Dade County Wants to Relocate Downtown's Seniors for New Development
David Kennedy, a 74-year-old retired property manager who moved to Miami 38 years ago from Cuba, has lived in the same downtown public housing building for decades. So have many other residents of the Harry Cain Towers, at 490 NE Second Ave., and they weren't asking to leave.
A Google street view image of the Harry Cain Towers.
But Miami-Dade County, desperate to raise public housing funds, has offered the seniors a proposition: If a majority agrees to leave, they'll be relocated to a new building in Allapattah. The downtown building will, in part, be turned into privately rented apartments. Kennedy, for one, isn't buying the county's promises.
"I'll believe it only when I see the paper," Kennedy told Riptide in Spanish, "the paper that says the same thing they're telling us."
Gregg Fortner, the executive director of the Miami-Dade County Public Housing Agency, met with building residents yesterday to answer questions about the proposal and pitch them on the plan.
The idea is that they'll get newer housing in Allapattah while the county will get a chance to make new revenue by renting some of the property in a part of town where property values are on the rise.
"We have $300 million worth of capital needs," Fortner said. "We have to figure out some kinds of creative ways to maximize assets and raise revenues."
The residents will get to decide whether to back the idea. Beginning early next week, the county will deliver ballots to each of Harry Cain's 150 households for a yes or no vote, with a decision deadline set for next Thursday.
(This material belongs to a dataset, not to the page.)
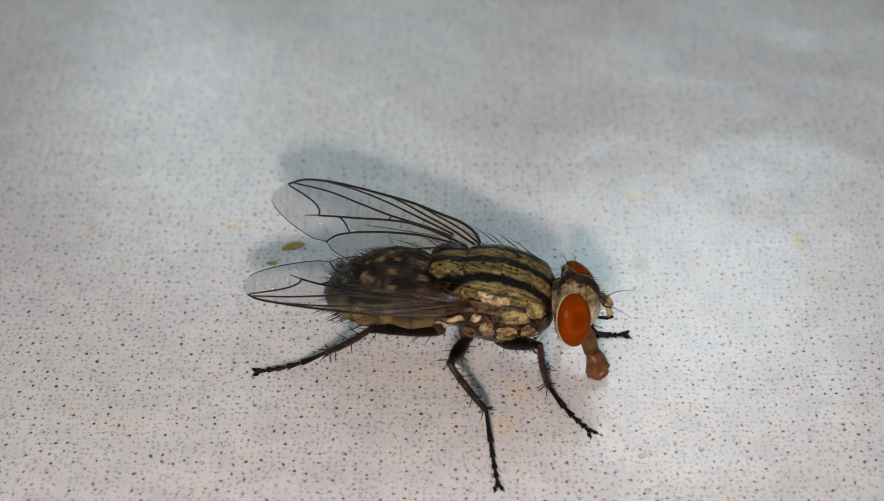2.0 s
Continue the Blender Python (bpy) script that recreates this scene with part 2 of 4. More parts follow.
def dusted(name, dark, low, high):
    """Pollen-dusted cuticle: combed grain, black pits and a fine sheen."""
    m, nodes, links, b = mat(name)
    c = nodes.new("ShaderNodeTexCoord").outputs["Object"]
    grain = ramp(nodes, [(0.30, dark), (0.44, low), (0.64, high)])
    links.new(tex_noise(nodes, links, c, 2600, 5, 0.62), grain.inputs[0])
    pits, _ = dots(nodes, links, c, 0.00017, 0.00004, 0.00002, 0.6, False)
    drawn = nodes.new("ShaderNodeMapping")
    drawn.inputs["Scale"].default_value = (0.4, 1.0, 1.0)
    links.new(c, drawn.inputs["Vector"])
    fold = band(nodes, links, tex_noise(nodes, links, drawn.outputs[0], 1700, 3), 0.46, 0.53, 0.03)
    tone = mix(nodes, links, math_node(nodes, links, "MULTIPLY", fold, 0.75), grain.outputs[0], (0.02, 0.011, 0.005))
    links.new(mix(nodes, links, math_node(nodes, links, "MULTIPLY", pits, 0.9), tone, (0.01, 0.007, 0.004)), b.inputs["Base Color"])
    b.inputs["Roughness"].default_value = 0.2
    b.inputs["Specular IOR Level"].default_value = 0.4
    bump = nodes.new("ShaderNodeBump")
    bump.inputs["Strength"].default_value, bump.inputs["Distance"].default_value = 0.9, 0.0001
    links.new(tex_noise(nodes, links, c, 3600, 4), bump.inputs["Height"])
    links.new(bump.outputs[0], b.inputs["Normal"])
    return m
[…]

But according to Kennedy, many residents -- despite Fortner's reassurances about the plan, which would still reserve a portion of the current building for public housing -- remain skeptical of the whole process, especially giving up the convenience of their current location. They also distrust a potential private building owner's motives.
If Harry Cain residents pass on the proposal, Miami-Dade will give up on relocating that particular building and attempt the move with another public housing building, Fortner said. And if Harry Cain residents vote to move, "the work's just begun."
"We want to make sure that people have a comfort level," he said, "that we see why they don't want to move and see if we can alleviate some of those anxieties."